BiologicalRecordsCentre / BRCindicators

An R package for creating indicators from trends data
4 stars 11 forks source link

rescale_species fails with zeros in the input data #34

Open drnickisaac opened 5 years ago

drnickisaac commented 5 years ago

@JackHHatfield91 spotted this.

The rescale_species function has a min and max argument to stop extreme values exerting undue influence on the geometric mean. We always assumed this would address problems with zeros in the input data. However, this is not true, because min and max are applied after the index values have been rescaled.

  # Get the multipliers neede to achieved the index value
  multipliers <- index / Data[1,2:ncol(Data)] 

  # Apply these multipliers
  indicator_scaled <- t(t(Data[,2:ncol(Data)]) * multipliers)

  # Make values over max == max, and < min == min
  indicator_scaled[indicator_scaled < min & !is.na(indicator_scaled)] <- min
  indicator_scaled[indicator_scaled > max & !is.na(indicator_scaled)] <- max

Cases where Data==0 result in mulitplier taking the value Inf, which means indicator_scaled becomes NaN, which is not captured by the conversion to either min or max statements. Further, when Data==0 in the first year, all subsequent years get first rescaled to Inf then capped at max.

We can't solve this using the min and max statements, since these values are relative to the index. Using them to test the raw data would result in unintended consequences (e.g. for occupancy data, all the input data would be below the default value of min=1. Instead, we need two separate fixes:

AugustT commented 5 years ago

Yes, I see that a 0 in the first year is going to cause some problems!

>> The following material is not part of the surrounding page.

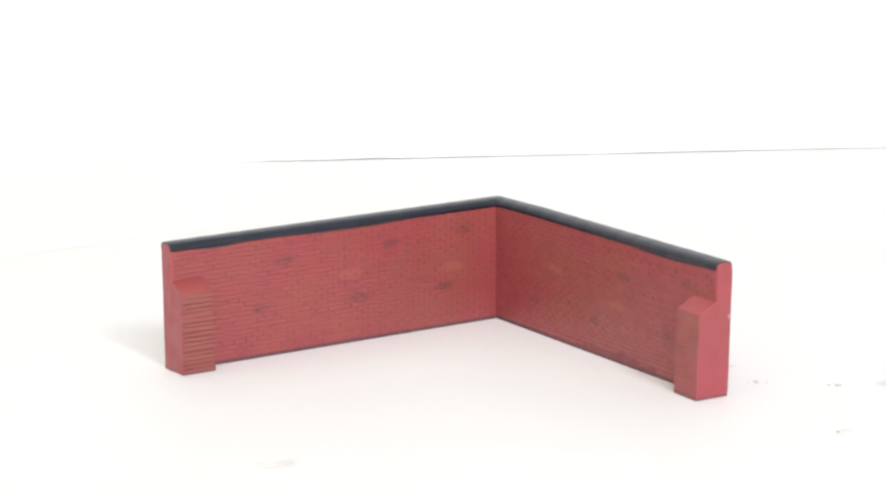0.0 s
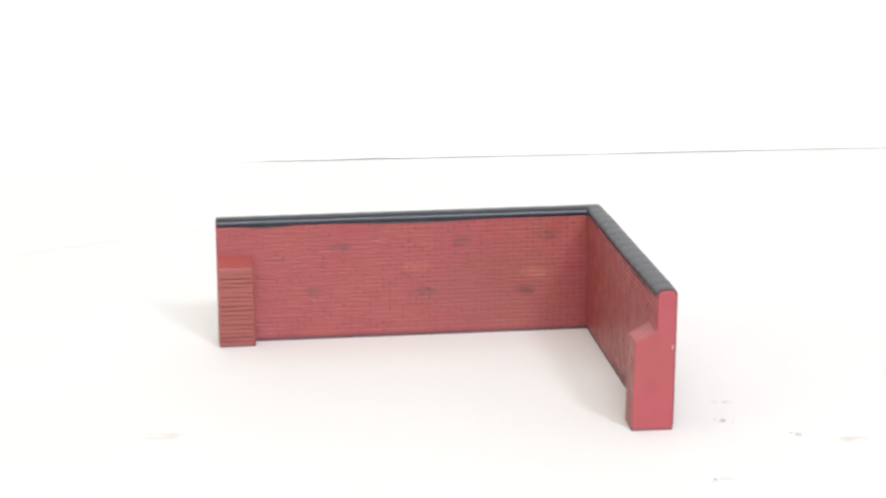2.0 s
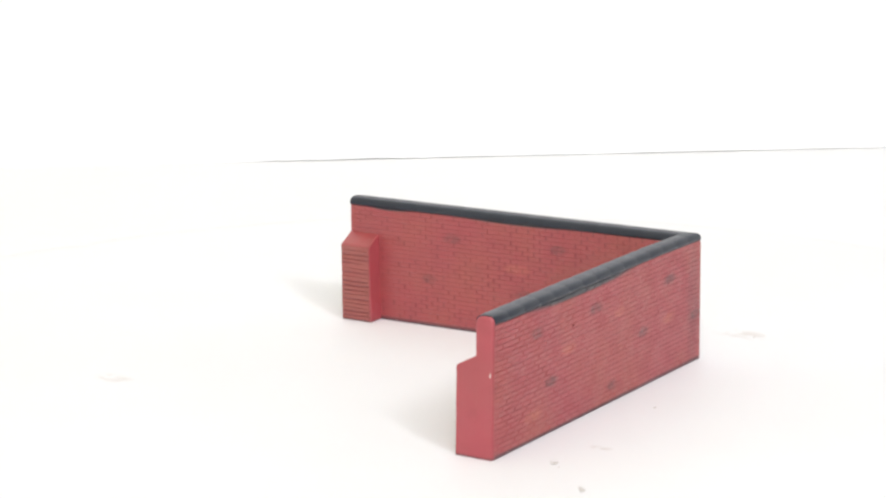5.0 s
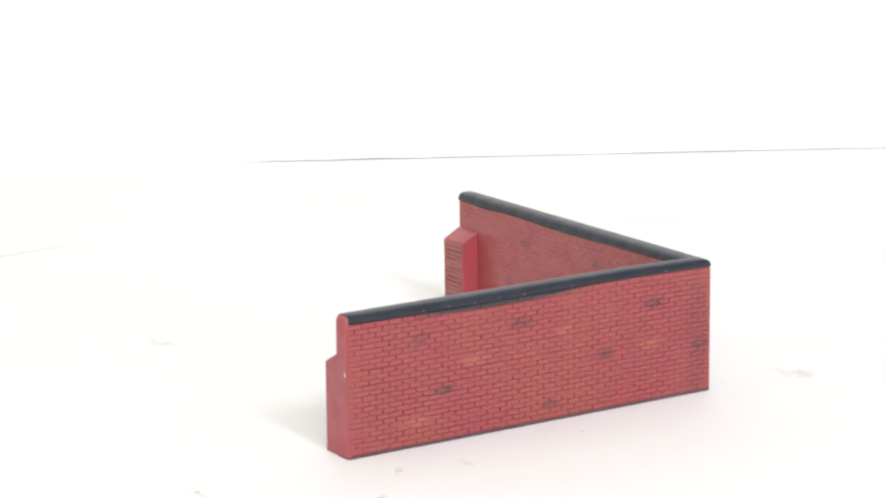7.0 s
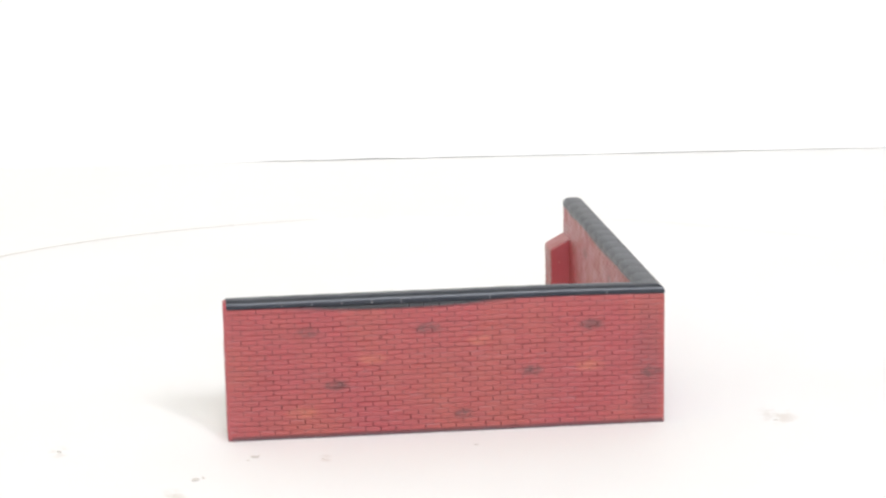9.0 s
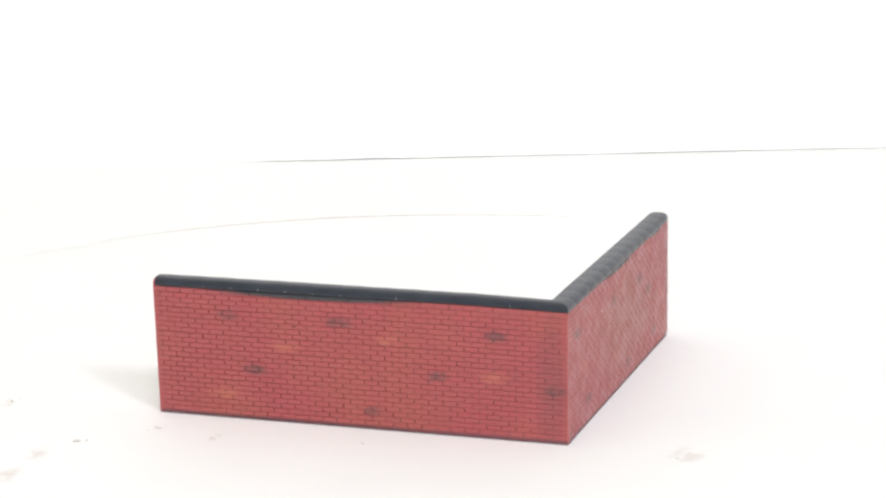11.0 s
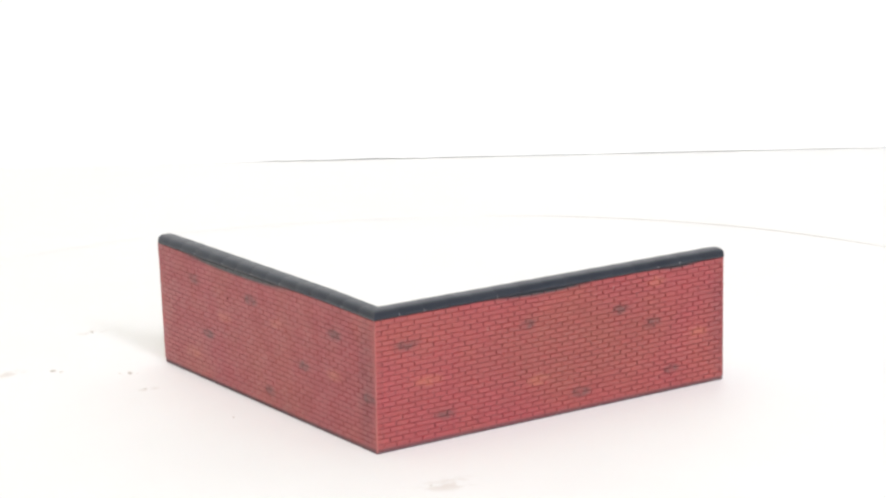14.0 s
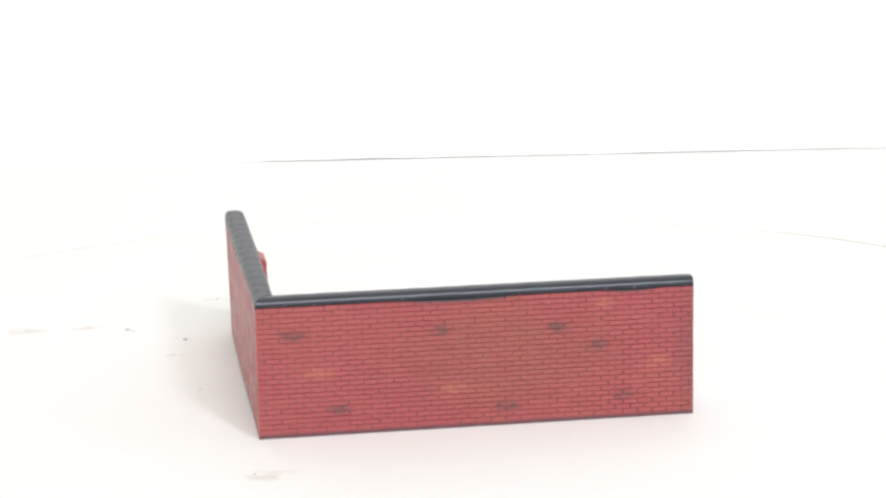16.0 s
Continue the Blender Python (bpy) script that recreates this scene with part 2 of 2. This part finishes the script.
# ---- the turning disc ----
def disc_card():
    m = Nodes("white_disc_card", 0.6, 0.4)
    v = m.coords()
    big, fine = m.noise(v, 9, 3), m.noise(v, 420, 4)
    c = m.mix(m.ramp(big, 0.35, 0.65), (0.80, 0.80, 0.805), (0.825, 0.825, 0.83))
    total = None
    for x, y, a, b in ((-77, 61, 5, 3), (-92, 60, 6, 4), (-43, -66, 7, 4), (-57, 30, 2.5, 1.5), (-44, 83, 4, 2), (62, 38, 5, 3)):
        d = m.add("ShaderNodeVectorMath", operation="SUBTRACT")
        m.wire(v, d.inputs[0])
        d.inputs[1].default_value = (x * MM, y * MM, 0)
        k = m.add("ShaderNodeVectorMath", operation="MULTIPLY")
        m.wire(d.outputs[0], k.inputs[0])
        k.inputs[1].default_value = (1 / (a * MM), 1 / (b * MM), 0)
        ln = m.add("ShaderNodeVectorMath", operation="LENGTH")
        m.wire(k.outputs[0], ln.inputs[0])
        near = m.ramp(ln.outputs["Value"], 0.2, 1.3, 1.0, 0.0)
        total = near if total is None else m.math("MAXIMUM", total, near)
    smudge = m.math("MULTIPLY", m.math("MULTIPLY", total, m.ramp(m.noise(v, 260, 4), 0.42, 0.6)), 0.4)
    m.bump(fine, 0.08, 0.1 * MM)
    return m.colour(m.mix(smudge, c, (0.50, 0.42, 0.36)))


def disc_lift(a):
    """Height by which the card's rim curls up at the angle a in degrees."""
    g = 0.3 * math.exp(-((a - 36) / 17) ** 4) + 0.12 * math.exp(-((a - 100) / 60) ** 2) + 0.06 * (1 + math.sin(radians(5 * a)))
    return g * MM


turntable = tagged(new("turntable"), "large white card disc with a few crumbs, turning slowly", "turntable")


def platter():
    bm = bmesh.new()
    count, rings = 240, (0.0, 0.09, 0.14, 0.155, 0.165, 0.1705, 0.171)
    loops = []
    for r in rings[1:]:
        k = max(0.0, (r - 0.14) / 0.031) ** 2
        drop = 0.15 * MM if r == 0.171 else 0.0
        loops.append([bm.verts.new((r * math.cos(math.tau * i / count), r * math.sin(math.tau * i / count),
                                    disc_lift((360 * i / count + 180) % 360 - 180) * k - drop)) for i in range(count)])
    under = [bm.verts.new((w.co.x, w.co.y, w.co.z - DISC_THICK + 0.2 * MM)) for w in loops[-1]]
    foot = [bm.verts.new((w.co.x * 0.9, w.co.y * 0.9, -DISC_THICK)) for w in loops[-1]]
    middle, below = bm.verts.new((0, 0, 0)), bm.verts.new((0, 0, -DISC_THICK))
    for i in range(count):
        j = (i + 1) % count
        bm.faces.new((middle, loops[0][i], loops[0][j]))
        for a, b in zip(loops + [under], loops[1:] + [under, foot]):
            if a is not b:
                bm.faces.new((a[i], b[i], b[j], a[j]))
        bm.faces.new((below, foot[j], foot[i]))
    ob = part("platter", bm, disc_card(), turntable)
    for f in ob.data.polygons:
        f.use_smooth = True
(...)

Really this should be generalised to say that any time series starting with a 0 is a problem (i.e. 0,1,2,3 is problematic as is NA,NA,0,1). I think if you take this more general approach and change all 'leading zeros' to NAs then the zeros in the middle of sequences are no longer an issue? I believe once all the leading zeros are removed all the mid-series zeros will be multiplied by the multiplication factor (therefore still zero), and maybe capped to the min. So I don't see a problem there, but I might have overlooked something.

larspett commented 5 years ago

If you have a leading zero in e.g. a butterfly monitoring dataset for TRIM analysis then there must be prior information around, otherwise it would be NA until the first observation has been made (i.e. the 0 means that there was information available saying that that species was there but wasn’t found, am not sure what the model assumptions say about situations like that.) My understanding would be that leading zeroes are not possible before something has been observed so both 0,1,2,0,5 and NA,0,1,2,0,5 would be NA,1,2,0,5 & NA,NA,1,2,0,5. The zero inside the series is meaningful, though.

drnickisaac commented 5 years ago

Thanks both. I agree with your logic and suggestion for a fix, @AugustT @larspett : I agree with you that leading zeros are typically informative. In the application I'm working on, leading zero arise because I have set the baseline year for the multispecies indicator to be later than the start date for some of the contributing species. Specifically, I'm combining data from multiple taxonomic groups, and I want the indicator to start at the first year in which all groups are present (thus discarding all data prior to this point). It so happens that some species have a true zero in the baseline year I've chosen. I'm taking the path of least resistance by switching those zeros to NA, but I accept that potentially smarter solutions could be developed.